The owners have tried to re-create its spirit in a handsome, wood-toned room in the new Avalon development. Here, it feels like one more expensive steakhouse in a landscape dotted with them, but with a bit more to say about local ingredients and regional cooking than most.

Chef Chad Anderson tries to balance steakhouse indulgence with modern luxury. He dishes out great pleasure in rich, bubbly oysters Rockefeller, glazed with hollandaise and parmesan, and smoky with the inimitable taste of Benton’s bacon. His wedge salad uses tender bibb rather than iceberg, and its gentle texture lulls you into eating marbles of Georgia blue cheese, chunks of bacon and about as many eggs, hard boiled and crumbled, as it takes to make an omelette.

But he readily veers off the steakhouse script. Fat ravioli come piled in a bowl with creamed leeks, candied hazelnuts and a wheel of crisp-fried pancetta.

Seared foie gras with johnnycakes, cherry preserves and pecan crumble seems akin to a particularly rococo IHOP concoction, but is not without its breakfast-for-dinner charm.

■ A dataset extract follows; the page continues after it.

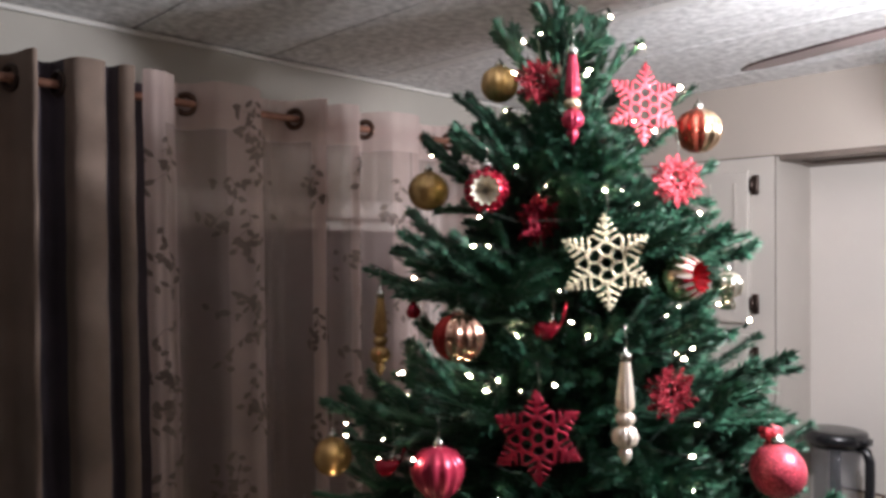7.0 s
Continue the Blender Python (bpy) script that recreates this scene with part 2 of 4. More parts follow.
def lathe(bm, profile, steps=24, m=Matrix.Identity(4), lobes=0, depth=0.0, mat=None, close=True, stagger=False):
    """A profile of (radius, height) turned about z; lobes flute it; mat(angle step) picks the material slot."""
    rings = []
    for k, (r, z) in enumerate(profile):
        ring = []
        for i in range(steps):
            a = 2 * math.pi * (i + (0.5 * k if stagger else 0)) / steps
            rr = r * (1 + depth * (abs(math.cos(lobes * a / 2)) - 0.6)) if lobes else r
            ring.append(bm.verts.new(m @ Vector((rr * math.cos(a), rr * math.sin(a), z))))
        rings.append(ring)
    for k, (a, b) in enumerate(zip(rings, rings[1:])):
        for i in range(steps):
            j = (i + 1) % steps
            f = bm.faces.new((a[i], a[j], b[j], b[i]))
            if mat:
                f.material_index = mat(i, k)
    if close:
        for ring, flip in ((rings[0], True), (rings[-1], False)):
            f = bm.faces.new(ring[::-1] if flip else ring)
            if mat:
                f.material_index = 0
    return bm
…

A lobster cocktail brings a huge platter of undressed lettuce with good, if not hugely flavorful, lobster meat arranged on top. This dish needs a bit more wit to compete with the iconic pleasure of shrimp cocktail.

The so-called “chopped salad” is no such thing (a melange of diced and crumbled items, the whole greater than the sum of its parts). It’s, well, a salad. Lettuce, carrots, cucumbers and feta cheese arranged in a bowl and sporting a startling $12 price tag.

Then comes steak, and happiness ensues.

You have your choice of certified Angus beef rib-eye, New York strip or tenderloin on the wet-aged side. If you pony up the big bucks, you can sample that dry-aged New York strip, which clocks in at 12 flavor-packed ounces and comes from Master Purveyors of New York City, the same butcher that supplies Peter Luger Steak House. There is also a 24-ounce prime dry-aged bone-in rib-eye for $85. I want to try it, but a budget only takes you so far.

There’s the rub. You can eat very well here if you spend loads and forgive the so-so dishes that you can’t avoid. If you try that $25 portion of tenderloin, you will find yourself saddened by dry, sour chunks of meat served with obnoxiously pungent truffle fries.

Beef short ribs in a bordelaise sauce taste and shred a bit like diner pot roast. Not bad, but not $27 good. Cornmeal-crusted grouper arrives moist and gorgeously cooked, but its bed of bacon-studded bean salad provides more richness than fish-friendly flavor. You will hit your bacon wall here, which is not a place any of us wants to visit.

Bone marrow bread pudding, a restaurant signature

Bone marrow bread pudding, a restaurant signature

But occasional flashes of invention convince you this kitchen is one to watch. I’ve liked all the sides, from the creamiest and silkiest Yukon Gold potato puree to pan-roasted Brussels sprouts and cauliflower in a sweet-tangy preparation that would taste at home in a Thai restaurant. The signature bone marrow bread pudding, crisp on the surface and impossibly rich through its custard heart, makes for a fun curio.

The wine list makes room for some lower-alcohol and terroir-driven reds along with the concentrated and heavily oaked ones that people love with red meat. Oak Steakhouse is the kind of place where a nice enough glass of wine will set you back $15. Add in $10 for those vegetables and $72 for that steak and, well, you get the point. Proceed without caution, and you might just have a great meal.